All of this isn’t to suggest that the Blue Jays only make safe signings when it comes to their pitching staff, and they’ve taken some calculated risks recently as well. You could argue that they did just that with Yusei Kikuchi over the winter when they signed him to a three-year, 36 million dollar contract after he was an All-Star in the first half of 2021, and then one of the worst starters in the American League in the second half. Sadly, that decision has blown up in Atkins’ face so far as well as Kikuchi has struggled throughout the year.
Will the results of these more recent free agent signings change the Blue Jays’ philosophy in the front office at all? It’s hard to say, and we also have to admit that there is always risk when it comes to the free agent market. Having said that, there’s also risk in being relatively conservative at the trade deadline as well, and I’m sure the Blue Jays wish they had some stronger depth in their rotation and their bullpen to navigate the last 50 games of the regular season.
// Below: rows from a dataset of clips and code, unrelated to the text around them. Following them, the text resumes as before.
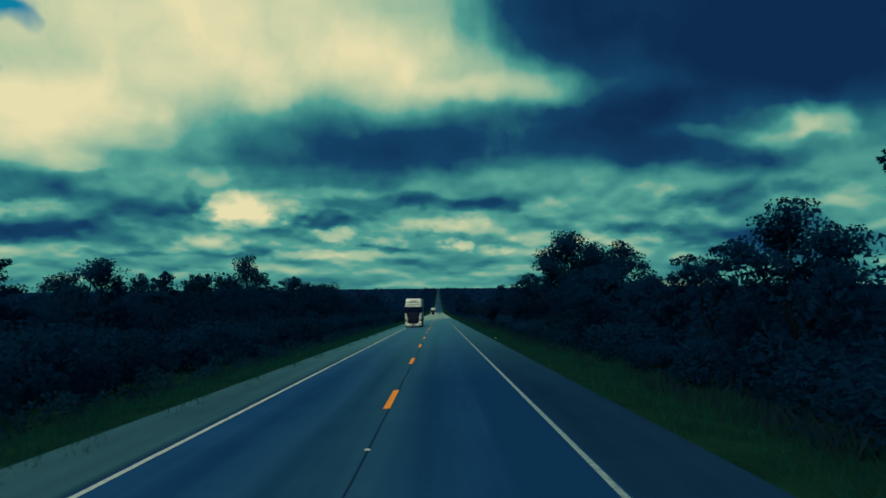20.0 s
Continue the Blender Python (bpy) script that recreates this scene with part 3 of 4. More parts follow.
right_e = [(453, 5.4, 2.0, 4), (459, 6.6, 2.1, 0), (467, 7.8, 2.3, 0), (476, 8.2, 2.7, 0), (484, 8.5, 2.6, 1), (494, 6.6, 2.2, 0),
           (503, 5.6, 2.0, 1), (514, 4.8, 1.8, 0), (522, 6.0, 2.2, 0), (528, 6.6, 2.4, 0), (533, 6.4, 2.4, 1), (540, 10.7, 3.4, 0), (548, 10.2, 4.6, 0)]
right_f = [(553, 6.5, 1.8, 1), (563, 7.4, 2.4, 1), (567, 7.6, 2.4, 0), (578, 5.4, 1.8, 1), (588, 6.0, 2.0, 0), (594, 7.4, 3.4, 0), (604, 6.6, 2.8, 0),
           (600, 6.6, 2.6, 0), (647, 6.0, 1.7, 0), (694, 5.0, 2.2, 4), (748, 6.2, 3.0, 0), (855, 12.5, 4.0, 0)]
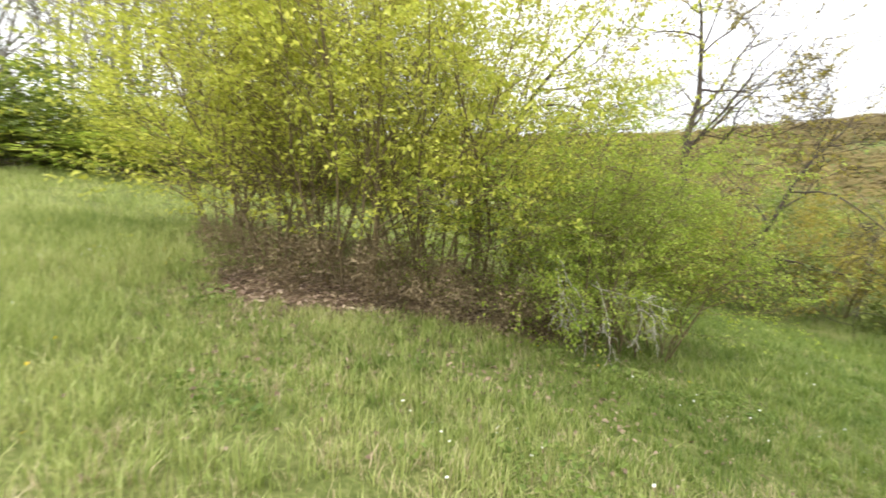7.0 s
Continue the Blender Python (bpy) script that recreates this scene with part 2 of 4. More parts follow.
def ground_mat():
    m, n, l, b = base_mat("meadow_ground")
    co = n.new("ShaderNodeTexCoord")
    fine = n.new("ShaderNodeTexNoise")
    fine.inputs["Scale"].default_value, fine.inputs["Detail"].default_value = 22, 10
    l.new(co.outputs["Object"], fine.inputs[0])
    big = n.new("ShaderNodeTexNoise")
    big.inputs["Scale"].default_value, big.inputs["Detail"].default_value = 0.35, 6
    l.new(co.outputs["Object"], big.inputs[0])
    g = ramp(n, [(0.3, (0.035, 0.045, 0.014)), (0.5, (0.1, 0.115, 0.034)), (0.7, (0.24, 0.225, 0.1))])
    l.new(fine.outputs[0], g.inputs[0])
    g2 = ramp(n, [(0.3, (0.06, 0.09, 0.02)), (0.55, (0.12, 0.145, 0.04)), (0.8, (0.24, 0.22, 0.09))])
    l.new(big.outputs[0], g2.inputs[0])
    mx = n.new("ShaderNodeMix")
    mx.data_type = "RGBA"
    mx.inputs[0].default_value = 0.5
    l.new(g.outputs[0], mx.inputs[6])
    l.new(g2.outputs[0], mx.inputs[7])
    s = ramp(n, [(0.3, (0.07, 0.047, 0.03)), (0.55, (0.16, 0.11, 0.075)), (0.8, (0.3, 0.22, 0.15))])
    l.new(fine.outputs[0], s.inputs[0])
    at = n.new("ShaderNodeAttribute")
    at.attribute_name = "bare"
    mx2 = n.new("ShaderNodeMix")
    mx2.data_type = "RGBA"
    l.new(at.outputs["Fac"], mx2.inputs[0])
    l.new(mx.outputs[2], mx2.inputs[6])
    l.new(s.outputs[0], mx2.inputs[7])
    l.new(mx2.outputs[2], b.inputs["Base Color"])
    b.inputs["Roughness"].default_value = 0.95
    b.inputs["Specular IOR Level"].default_value = 0.1
    bp = n.new("ShaderNodeBump")
    bp.inputs["Strength"].default_value, bp.inputs["Distance"].default_value = 0.8, 0.04
    l.new(fine.outputs[0], bp.inputs["Height"])
    l.new(bp.outputs[0], b.inputs["Normal"])
    return m


GROUND = ground_mat()


# ---- mesh helpers ----
def mesh_np(name, verts, tris=None, quads=None, mat=None, smooth=False):
    """A mesh from arrays of corners, triangles and quads."""
    me = bpy.data.meshes.new(name)
    verts = np.asarray(verts, dtype=np.float32).reshape(-1, 3)
    tris = np.zeros((0, 3), np.int32) if tris is None else np.asarray(tris, dtype=np.int32).reshape(-1, 3)
    quads = np.zeros((0, 4), np.int32) if quads is None else np.asarray(quads, dtype=np.int32).reshape(-1, 4)
    loops = np.concatenate([tris.ravel(), quads.ravel()]).astype(np.int32)
    sizes = np.concatenate([np.full(len(tris), 3), np.full(len(quads), 4)]).astype(np.int32)
    starts = (np.cumsum(sizes) - sizes).astype(np.int32)
    me.vertices.add(len(verts))
    me.vertices.foreach_set("co", verts.ravel())
    me.loops.add(len(loops))
    me.loops.foreach_set("vertex_index", loops)
    me.polygons.add(len(sizes))
    me.polygons.foreach_set("loop_start", starts)
    me.polygons.foreach_set("loop_total", sizes)
    me.polygons.foreach_set("use_smooth", np.full(len(sizes), smooth))
    me.update(calc_edges=True)
    if mat:
        me.materials.append(mat)
    return me


def thing(name, place, label, category, group="", kind="", turn=0.0):
    e = new(name)
    e.matrix_world = pose(*place, 0, 0, turn)
    e.empty_display_size = 0.2
    return tagged(e, label, category, group, kind)


def part_mesh(name, me, parent, label="", kind=""):
    ob = new(name, me)
    ob.parent = parent
    return tagged(ob, label, kind=kind)


def part(name, bm, mat, parent, label="", smooth=False):
    me = bpy.data.meshes.new(name)
    bm.to_mesh(me)
    bm.free()
    me.materials.append(mat)
    if smooth:
        me.polygons.foreach_set("use_smooth", np.full(len(me.polygons), True))
    return part_mesh(name, me, parent, label)


def unit(v):
    return v / (np.linalg.norm(v, axis=-1, keepdims=True) + 1e-9)


class Tubes:
    """Collects tapered, bent tubes into one mesh."""

    def __init__(self, sides=5):
        self.sides, self.verts, self.quads, self.count = sides, [], [], 0

    def add(self, pts, radii, sides=0):
        pts, radii, k = np.asarray(pts, float), np.asarray(radii, float), sides or self.sides
        tang = unit(np.gradient(pts, axis=0))
        ref = np.array([0.31, 0.22, 0.92]) if abs(tang[0, 2]) < 0.8 else np.array([0.95, 0.1, 0.2])
        side = unit(np.cross(tang, ref))
        up = np.cross(tang, side)
        a = np.arange(k) * 2 * math.pi / k
        ring = (side[:, None] * np.cos(a)[None, :, None] + up[:, None] * np.sin(a)[None, :, None]) * radii[:, None, None] + pts[:, None]
        n = len(pts)
        i, j = np.meshgrid(np.arange(n - 1), np.arange(k), indexing="ij")
        b = self.count
        q = np.stack([b + i * k + j, b + i * k + (j + 1) % k, b + (i + 1) * k + (j + 1) % k, b + (i + 1) * k + j], -1).reshape(-1, 4)
        self.verts.append(ring.reshape(-1, 3))
        self.quads.append(q)
        self.count += n * k

    def mesh(self, name, mat):
        return mesh_np(name, np.concatenate(self.verts), quads=np.concatenate(self.quads), mat=mat, smooth=True)


LEAF_SHAPE = np.array([(0, 0, 0), (-0.30, 0.38, 0.09), (0, 1, -0.06), (0.30, 0.38, 0.09)])


OVAL_SHAPE = np.array([(0, 0, 0), (-0.26, 0.22, 0.07), (-0.3, 0.55, 0.1), (0, 1, -0.1), (0.3, 0.55, 0.1), (0.26, 0.22, 0.07), (0, 0.5, 0)])


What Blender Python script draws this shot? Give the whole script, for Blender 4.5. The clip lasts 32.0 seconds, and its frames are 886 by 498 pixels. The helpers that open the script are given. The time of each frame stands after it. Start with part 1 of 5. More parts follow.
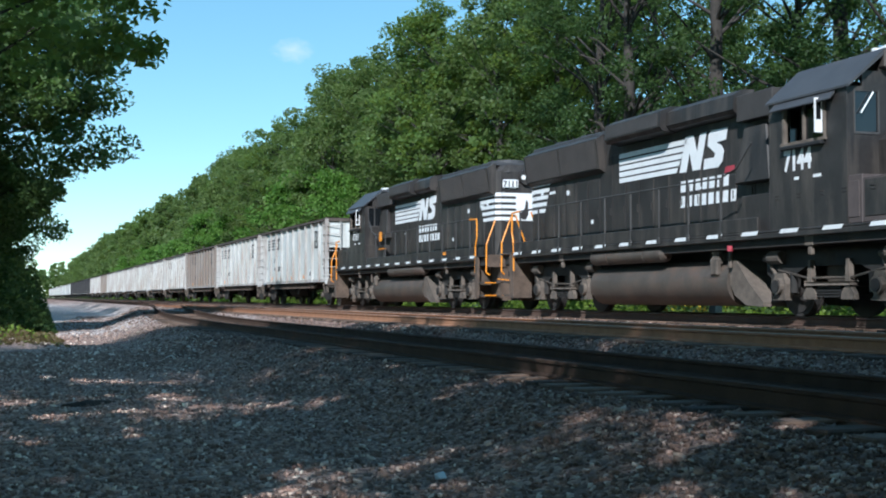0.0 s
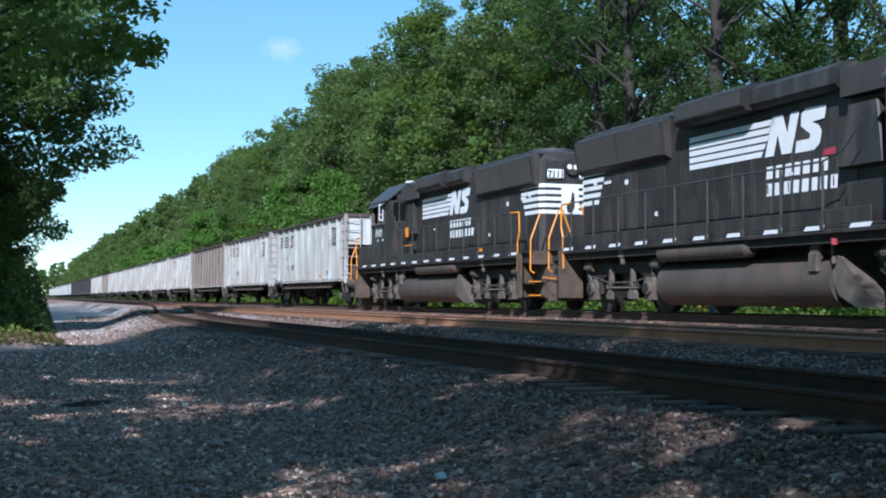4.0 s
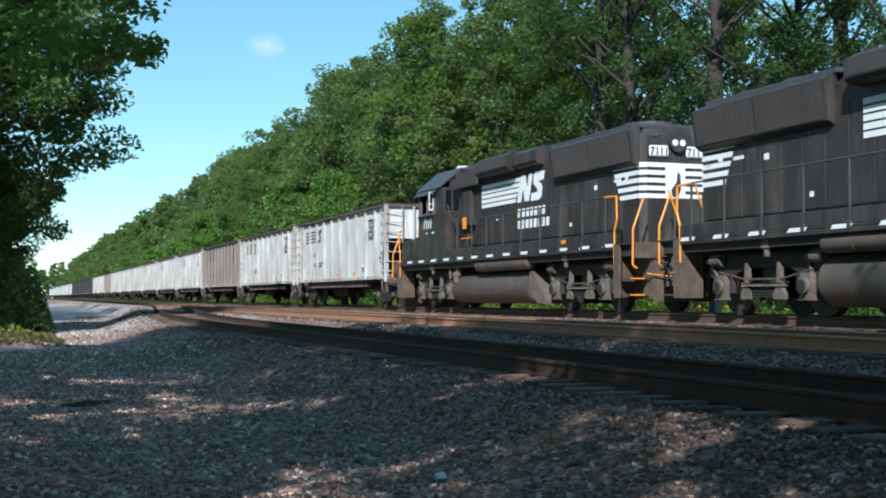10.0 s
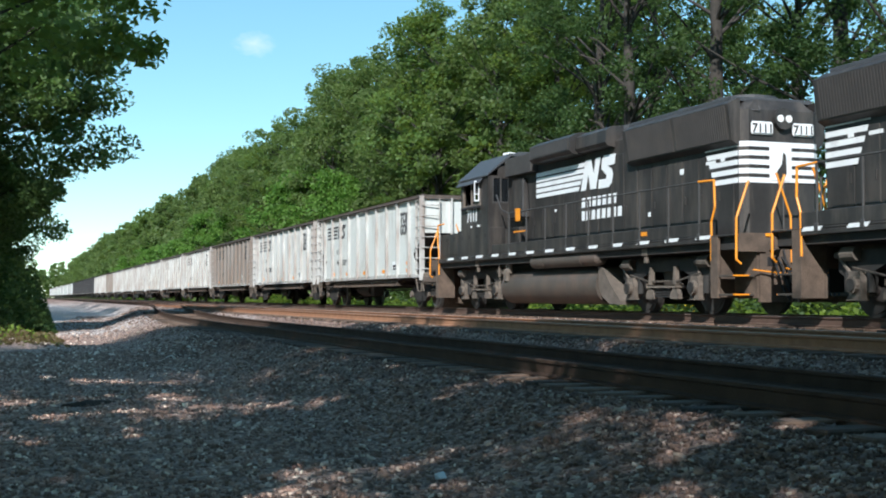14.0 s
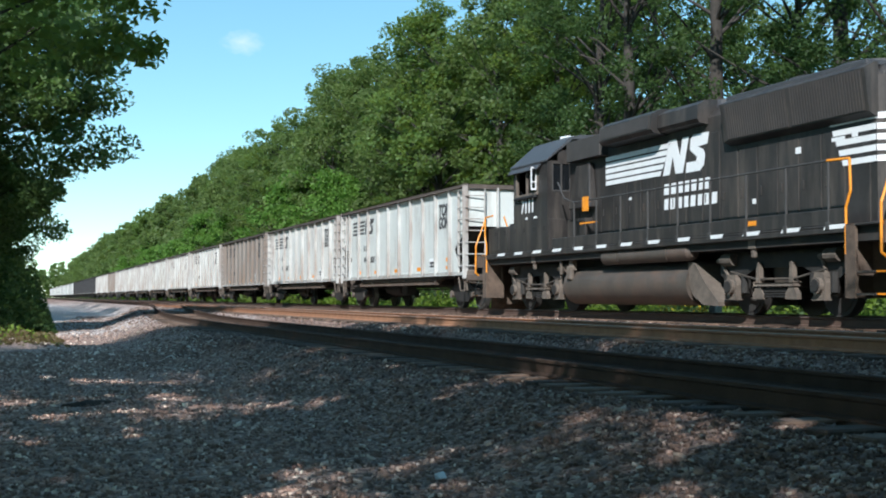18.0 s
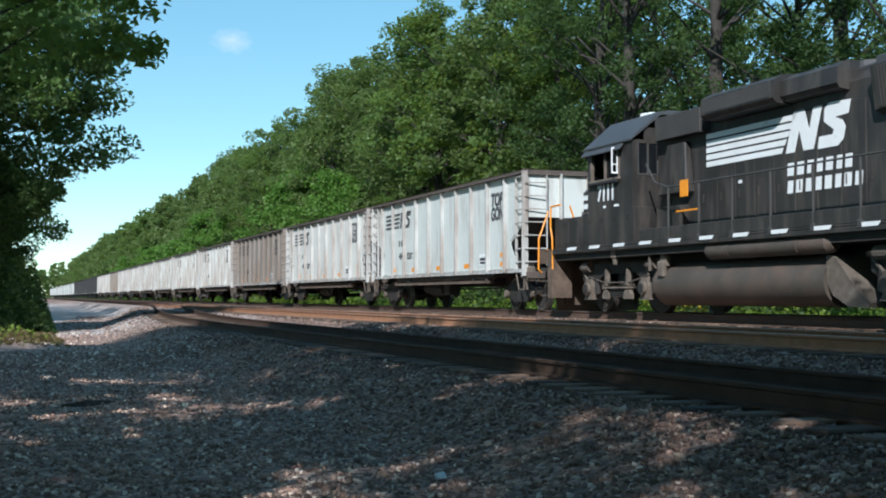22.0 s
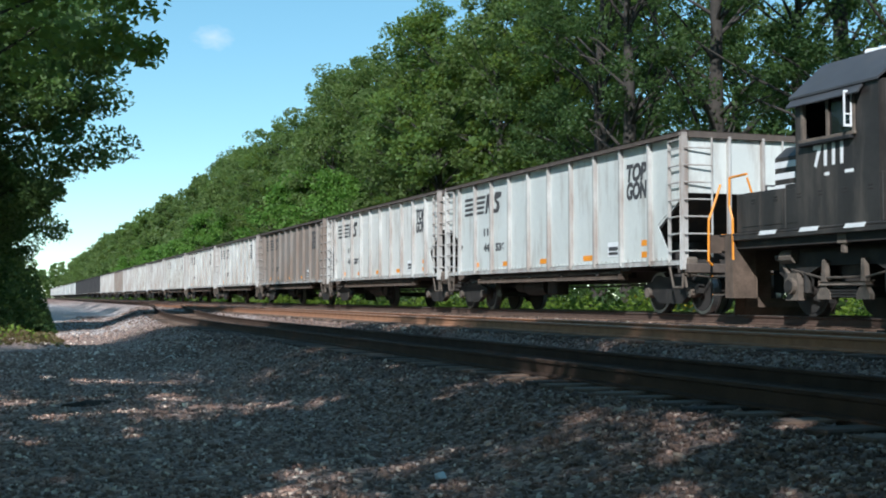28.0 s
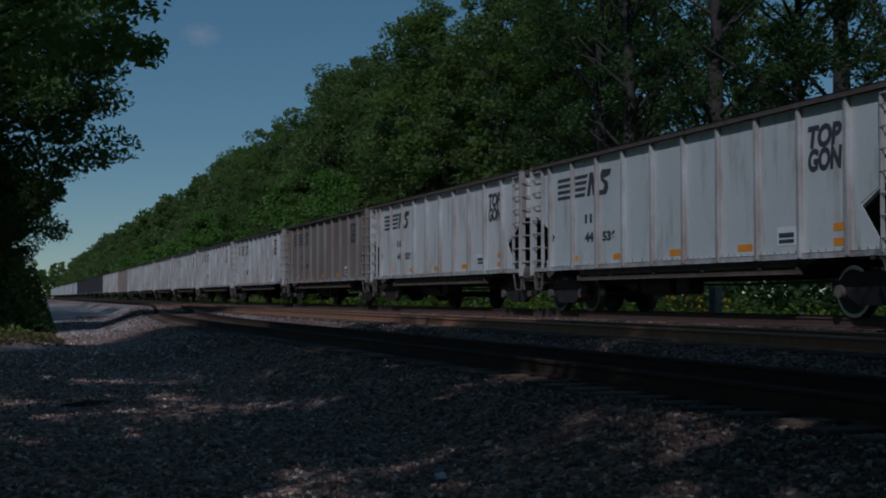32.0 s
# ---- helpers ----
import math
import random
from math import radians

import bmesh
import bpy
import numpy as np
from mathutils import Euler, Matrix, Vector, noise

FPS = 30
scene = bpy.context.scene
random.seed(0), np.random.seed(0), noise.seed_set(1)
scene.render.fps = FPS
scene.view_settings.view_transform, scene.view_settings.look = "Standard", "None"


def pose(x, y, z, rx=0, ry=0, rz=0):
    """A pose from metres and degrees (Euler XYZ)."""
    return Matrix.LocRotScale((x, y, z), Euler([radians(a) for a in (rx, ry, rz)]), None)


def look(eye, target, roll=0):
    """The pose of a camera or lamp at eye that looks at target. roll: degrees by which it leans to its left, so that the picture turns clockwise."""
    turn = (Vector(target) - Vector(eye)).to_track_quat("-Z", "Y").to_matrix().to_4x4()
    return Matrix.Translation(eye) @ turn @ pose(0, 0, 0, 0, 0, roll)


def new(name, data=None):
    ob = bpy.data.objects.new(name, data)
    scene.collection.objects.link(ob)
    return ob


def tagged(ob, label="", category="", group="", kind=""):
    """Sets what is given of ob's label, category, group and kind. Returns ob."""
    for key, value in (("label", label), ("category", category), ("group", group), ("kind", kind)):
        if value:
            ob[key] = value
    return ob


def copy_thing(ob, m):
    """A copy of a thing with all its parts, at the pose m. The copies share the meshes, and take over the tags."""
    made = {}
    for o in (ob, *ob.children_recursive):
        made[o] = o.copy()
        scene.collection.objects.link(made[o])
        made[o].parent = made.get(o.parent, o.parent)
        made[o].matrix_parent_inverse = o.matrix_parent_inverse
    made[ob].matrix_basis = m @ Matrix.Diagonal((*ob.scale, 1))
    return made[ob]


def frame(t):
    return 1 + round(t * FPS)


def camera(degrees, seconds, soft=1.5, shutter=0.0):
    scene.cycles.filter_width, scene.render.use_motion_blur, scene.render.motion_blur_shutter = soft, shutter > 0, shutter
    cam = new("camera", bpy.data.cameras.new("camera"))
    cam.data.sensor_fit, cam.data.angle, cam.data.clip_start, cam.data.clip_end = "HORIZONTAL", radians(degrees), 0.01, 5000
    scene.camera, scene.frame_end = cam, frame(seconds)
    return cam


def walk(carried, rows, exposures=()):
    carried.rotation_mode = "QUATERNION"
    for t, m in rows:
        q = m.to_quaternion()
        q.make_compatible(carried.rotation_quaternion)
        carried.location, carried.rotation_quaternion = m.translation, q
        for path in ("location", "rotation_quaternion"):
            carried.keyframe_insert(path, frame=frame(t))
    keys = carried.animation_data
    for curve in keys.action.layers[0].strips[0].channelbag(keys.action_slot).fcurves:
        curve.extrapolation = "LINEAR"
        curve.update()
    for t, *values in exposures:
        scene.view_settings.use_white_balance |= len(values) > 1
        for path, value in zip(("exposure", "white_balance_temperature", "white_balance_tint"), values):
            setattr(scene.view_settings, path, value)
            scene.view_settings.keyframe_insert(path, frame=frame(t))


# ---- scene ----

# ---------------------------------------------------------------- camera
EYE = Vector((0.0, 0.0, 0.521))
AIM = Vector((0.34172, 0.93897, 0.03948))
cam = camera(40.056, 32.0, soft=1.95)
walk(cam, [(0, look(EYE, EYE + AIM * 50)), (32, look(EYE, EYE + AIM * 50))],
     exposures=[(0, 0.32, 5800, 10), (6, 0.26, 5500, 16), (9, 0.31, 5800, 10), (13, 0.48, 6200, 10), (19, 0.42, 6100, 10), (25, 0.19, 6000, 10),
                (29, 0.30, 6050, 10), (30.0, 0.20, 5850, 10), (30.5, 0.0, 5750, 10), (31.0, -0.55, 5500, 17), (31.5, -1.2, 5500, 17), (32.0, -1.9, 5500, 17)])

# ---------------------------------------------------------------- light
SUN_EL, SUN_AZ = 36.0, 55.0      # elevation; turn from square-on to the track towards the viewer's back
sun_dir = Vector((-math.cos(radians(SUN_EL)) * math.cos(radians(SUN_AZ)),
                  -math.cos(radians(SUN_EL)) * math.sin(radians(SUN_AZ)), math.sin(radians(SUN_EL))))
world = bpy.data.worlds.new("sky")
scene.world = world
world.use_nodes = True
wn = world.node_tree
wn.nodes.clear()
sky = wn.nodes.new("ShaderNodeTexSky")
sky.sky_type, sky.sun_disc = "NISHITA", False
sky.sun_elevation = radians(SUN_EL)
sky.sun_rotation = math.atan2(sun_dir.x, sun_dir.y)
sky.air_density, sky.dust_density, sky.ozone_density = 0.65, 0.0, 2.5
bgn = wn.nodes.new("ShaderNodeBackground")
bgn.inputs["Strength"].default_value = 0.15
outn = wn.nodes.new("ShaderNodeOutputWorld")
hsv = wn.nodes.new("ShaderNodeHueSaturation")
hsv.inputs["Saturation"].default_value = 1.46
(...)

The truth is, hindsight is always going to be 20/20 with stuff like this, and I’ll be the first to admit that I was excited when the Blue Jays locked Berrios up to a seven-year term to help lead their rotation. For a then 27 year old who had been the model of consistency in Minnesota for six years, it made a lot of sense. Going forward, don’t be surprised if Atkins and the Blue Jays are a little less enamoured by the “safer” choices in free agency, because if this is the result, well then you may as well go big or go home.